When one of the VDL delays for the channel clocks reaches an end, the delay for ${\Phi}$$_{\mathrm{REF}}$
should be changed. Then, with the new ${\Phi}$$_{\mathrm{REF}}$ delay, the channel
clock VDL delays are adjusted again as already illustrated in Fig. 9. When the delays of a channel clock VDL and the reference clock VDL are changed simultaneously,
there is a risk that the delays interfere with each other generating oscillation at
the worst case. Especially in our circuit, the ‘end of the range’ signal is generated
by a sub channel circuit operating at f$_{\mathrm{s}}$/4 and kept HI for three reference
clock periods (=3T), while the reference clock VDL is adjusted every reference clock
period.

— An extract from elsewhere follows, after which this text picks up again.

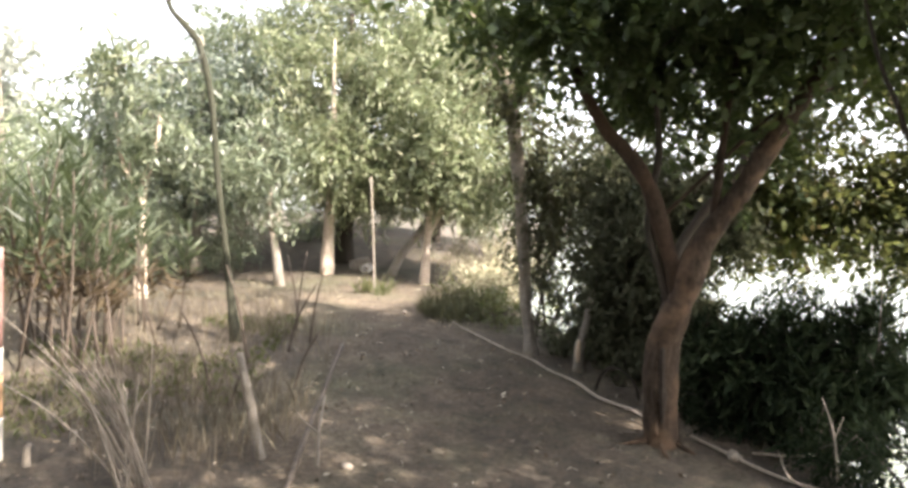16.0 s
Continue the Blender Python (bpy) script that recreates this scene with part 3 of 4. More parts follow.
for pts in ([(0.42, 2.5), (0.67, 2.38), (0.83, 2.23), (0.95, 2.07)], [(0.42, 2.44), (0.59, 2.2), (0.74, 2.11), (0.78, 2.0)],
            [(0.41, 2.2), (0.68, 2.18), (0.81, 2.13), (1.03, 2.17), (1.26, 2.07), (1.44, 2.06)], [(0.41, 2.2), (0.65, 2.05), (0.78, 1.96)],
            [(0.4, 2.08), (0.6, 1.91), (0.69, 1.78), (0.76, 1.88)], [(0.81, 2.13), (0.93, 2.04), (1.08, 1.9), (1.19, 1.69)],
            [(0.41, 2.28), (0.21, 2.26), (-0.09, 2.3), (-0.34, 2.36)], [(0.22, 2.26), (0.18, 2.08), (0.07, 1.88)],
            [(1.05, 2.75), (1.14, 2.48), (1.19, 2.31), (1.23, 2.22)], [(0.57, 2.83), (0.71, 2.63), (0.75, 2.51)], [(0.93, 2.71), (1.3, 2.5), (1.5, 2.2)]):
    k = len(pts)
    row = [(x, 5.33 - 0.08 * max(0, x - 0.4), z, 0.0085 - 0.0055 * j / (k - 1)) for j, (x, z) in enumerate(pts)]
    stem = tube("arching_twig", row, M_TWIG, t, 5, 6, 0)
    for j in range(3):
        b = np.array(row[rng.integers(1, k)][:3])
        e2 = b + [rng.normal(0.02, 0.12), rng.normal(0, 0.05), -rng.uniform(0.05, 0.25)]
        tube("side_twig", [(*b, 0.004), (*((b + e2) / 2 + [0.02, 0, 0.03]), 0.003), (*e2, 0.0015)], M_TWIG, stem, 4, 4, 0)
        ends.append(e2)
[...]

Therefore, if the ‘end of the range’ signal is directly used for the reference
clock VDL adjustment, the VDL is adjusted in consecutive three steps producing large
transient perturbation which leads to oscillation.
Fig. 12 shows the circuit to prevent this and its timing diagram of operation. In Fig. 12, ER_U (or ER_L) represents the signal indicating that the counter for a channel clock
VDL reaches the upper (or lower) end. UP (or DN) is the signal input to the counter
for the coarse VDL to indicate that a 1-bit increase (or decrease) of the control
bits Q<2:0> for the coarse VDL is required. We can observe in the timing diagram in
Fig. 12, even though the ER_U signal has length of 3T, this circuit reduces the length of
UP (or DN) signal to one clock cycle. Therefore, for a single ‘end of range event’
the reference clock counter is activated only once.
Fig. 11. Block diagram of the clock generation system.
Fig. 12. Proposed structure to prevent undesired interactions between delays for channel clocks and the reference clock.